The news that the FBI has initiated “a massive manhunt” for six suspected terrorists, four of whom are reportedly Chinese, is bad news for the racial profilers. It should also raise more than a few questions about the President’s proposed immigration “reform“, which would essentially legalize millions of illegal immigrants: the six came to the U.S. from Mexico. From there they supposedly headed for New York, and then Boston.

What are National Guard units doing on the banks of the Tigris, when they should be standing guard at the Rio Grande? To heck with sealing Iraq’s borders: let’s start with our own.

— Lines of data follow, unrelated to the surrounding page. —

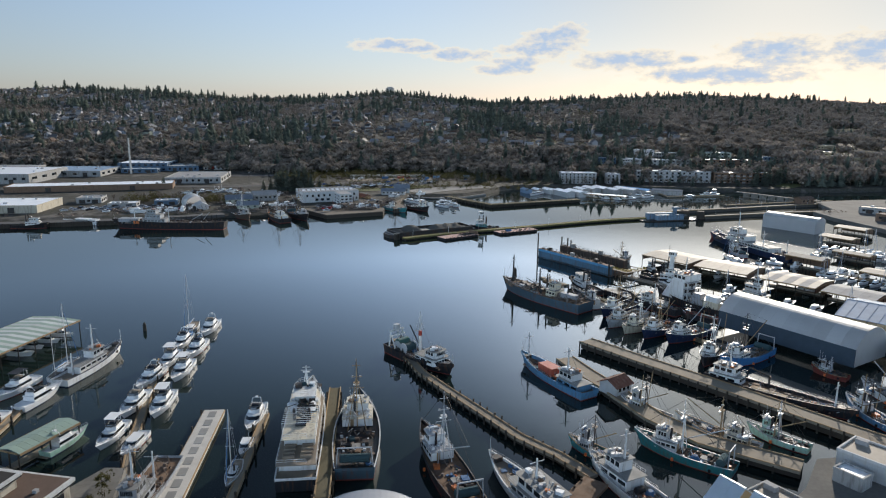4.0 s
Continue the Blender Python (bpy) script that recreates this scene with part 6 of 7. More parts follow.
def tour_ship(bow, stern):
    """An excursion ship: three white decks with dark windows, an open aft sun deck and boats on the roof."""
    ob, L = at_boat("tour_ship", bow, stern, "white three-deck excursion ship with black stern", "ship", "moored ships")
    B = L * 0.185
    deck, half = hull(ob, L, B, 2.6, "white_paint", "deck_wood", bul=0.5, stern=0.92, bow=0.7, rake=0.07, cap="white_paint", full=2.8, boot="navy_hull")
    part("stern_band", Geo().box(-0.5 * L - 0.06, -B * 0.445, 0.1, -0.5 * L + 0.02, B * 0.445, 2.3), "black_hull", ob)
    z = deck(0)
    h = 2.35
    for k, (a, b, w, nf, ns) in enumerate(((-0.42, 0.24, 0.84, 4, 18), (-0.30, 0.18, 0.72, 5, 14), (0.02, 0.13, 0.52, 6, 4))):
        zz = z + k * (h + 0.12)
        r = house(ob, "wheelhouse" if k == 2 else "saloon", a * L, b * L, B * 0.5 * w, zz, zz + h, "white_paint", rf=0.45, tap=0.03, c=0.75)
        panes(ob, r, zz, zz + h, 0.42, 0.80, nf, ns)
        q = (0.45, 0.38, 0.29)[k]
        part("deck_slab", Geo().prism([((a - 0.05) * L, -B * q), ((b - 0.06) * L, -B * q), ((b + 0.01) * L, -B * q * 0.62), ((b + 0.035) * L, 0), ((b + 0.01) * L, B * q * 0.62), ((b - 0.06) * L, B * q), ((a - 0.05) * L, B * q)], zz + h + 0.004, zz + h + 0.12), "deck_wood" if k == 0 else "cream_paint" if k == 1 else "white_paint", ob)
        line = [((a - 0.04) * L, -B * q * 0.98), ((b - 0.06) * L, -B * q * 0.98), ((b + 0.01) * L, -B * q * 0.6), ((b + 0.03) * L, 0), ((b + 0.01) * L, B * q * 0.6), ((b - 0.06) * L, B * q * 0.98), ((a - 0.04) * L, B * q * 0.98), ((a - 0.04) * L, -B * q * 0.98)]
        pts = []
        for (x0, y0), (x1, y1) in zip(line, line[1:]):
            n = max(1, int(math.hypot(x1 - x0, y1 - y0) / 1.6))
            pts += [(x0 + (x1 - x0) * i / n, y0 + (y1 - y0) * i / n, zz + h + 0.12) for i in range(n)]
        railing(ob, pts, 1.0, "white_paint", 0.035)
    zt = z + 2 * (h + 0.12)
    for k in range(9):
        rod("awning_beam", "white_paint", ob, (-0.28 * L + k * 0.9, -B * 0.42, zt + 2.0), (-0.28 * L + k * 0.9, B * 0.42, zt + 2.0), 0.06)
    for x in (-0.28, -0.12):
        for s in (-1, 1):
            rod("awning_post", "white_paint", ob, (x * L, s * B * 0.4, zt), (x * L, s * B * 0.4, zt + 2.0), 0.06)
    for s in (-1, 1):
        part("tender_boat", Geo().loft([[(0.0 + x, s * B * 0.22 - w, zt + 0.9), (0.0 + x, s * B * 0.22, zt + 0.25), (0.0 + x, s * B * 0.22 + w, zt + 0.9), (0.0 + x, s * B * 0.22, zt + 1.0)] for x, w in ((-5.5, 0.75), (-4, 0.85), (-2, 0.8), (-0.8, 0.5), (-0.3, 0.05))], close=True), "gelcoat", ob, "white tender boat on the roof deck")
        part("davit", Geo().tube((-5, s * B * 0.4, zt), (-5, s * B * 0.38, zt + 1.8), 0.09, 0.09, 5).tube((-5, s * B * 0.38, zt + 1.8), (-4.5, s * B * 0.15, zt + 2.2), 0.09, 0.07, 5), "steel_dark", ob)
        part("exhaust", Geo().tube((-7.5, s * B * 0.18, zt), (-7.8, s * B * 0.18, zt + 2.6), 0.35, 0.3, 8), "steel_dark", ob)
    bit("skylight", "glass_dark", ob, -9.5, 0, zt + 0.25, 2.6, 2.2, 0.4)
    for k in range(7):
        for s in (-1, 1):
            bit("bench", "deck_wood", ob, -0.40 * L + k * 1.5 - 0.5, s * B * 0.2, z + h + 0.45, 0.5, B * 0.26, 0.5)
    zw = z + 3 * (h + 0.12)
    mast(ob, 0.12 * L, zw, zw + 4.5, 0.16, "white_paint", spread=0.6, tree=2)
    bit("life_raft", "gelcoat", ob, 0.02 * L, B * 0.3, zt + 0.5, 1.2, 0.7, 0.7)
    bit("life_raft", "gelcoat", ob, 0.02 * L, -B * 0.3, zt + 0.5, 1.2, 0.7, 0.7)
    for k in range(4):
        rod("vent_trunk", "steel_dark", ob, (-8.5 + k * 2.0, -1.6, zt + 0.1), (-7.2 + k * 2.0, 1.2, zt + 1.3), 0.32, 8)
    clutter(ob, -0.08 * L, 0.04 * L, B * 0.36, zt + 0.1, 19, 12, ("steel_dark", "gelcoat", "gelcoat", "net"))
    clutter(ob, 0.05 * L, 0.15 * L, B * 0.25, zw, 29, 6, ("steel_dark", "gelcoat"))
    clutter(ob, 0.30 * L, 0.42 * L, B * 0.2, deck(0.38 * L), 9, 7)
    return ob

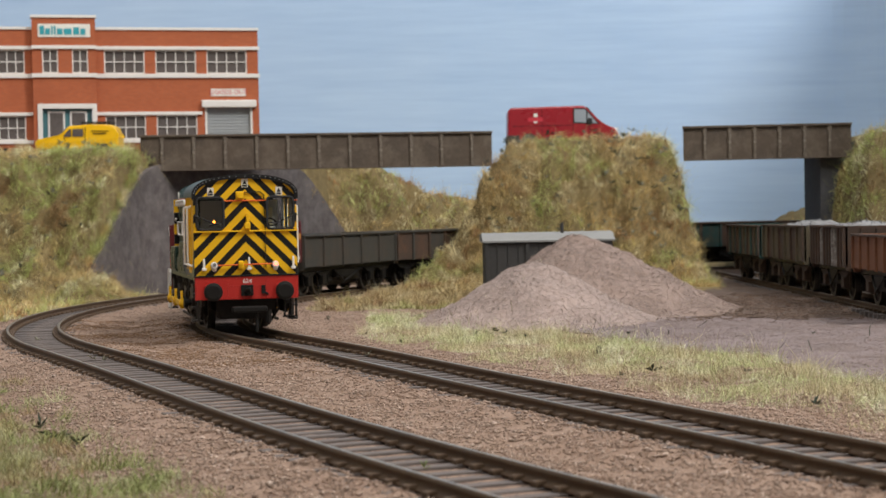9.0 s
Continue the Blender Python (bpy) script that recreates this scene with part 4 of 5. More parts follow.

UPDATE: Uh oh, those “Chinese terrorists” may have slipped into the U.S. illegally, but it looks like the “tip” received by the FBI was a joke:

“One of 14 people, mainly Chinese nationals, sought over an alleged terror plot in Boston has been in US custody for two months, the FBI says. Mei Xia Dong, a Chinese woman, was initially identified as a man wanted in connection with an unspecified threat.

“But the FBI said she had been traced to a border detention centre in the San Diego area and appeared to have entered the US for economic reasons.”

This news isn’t stopping our Keystone Kops from diverting yet more resources to this wild goose chase:

“The FBI said it was still interested in details on the other 13 on its list.”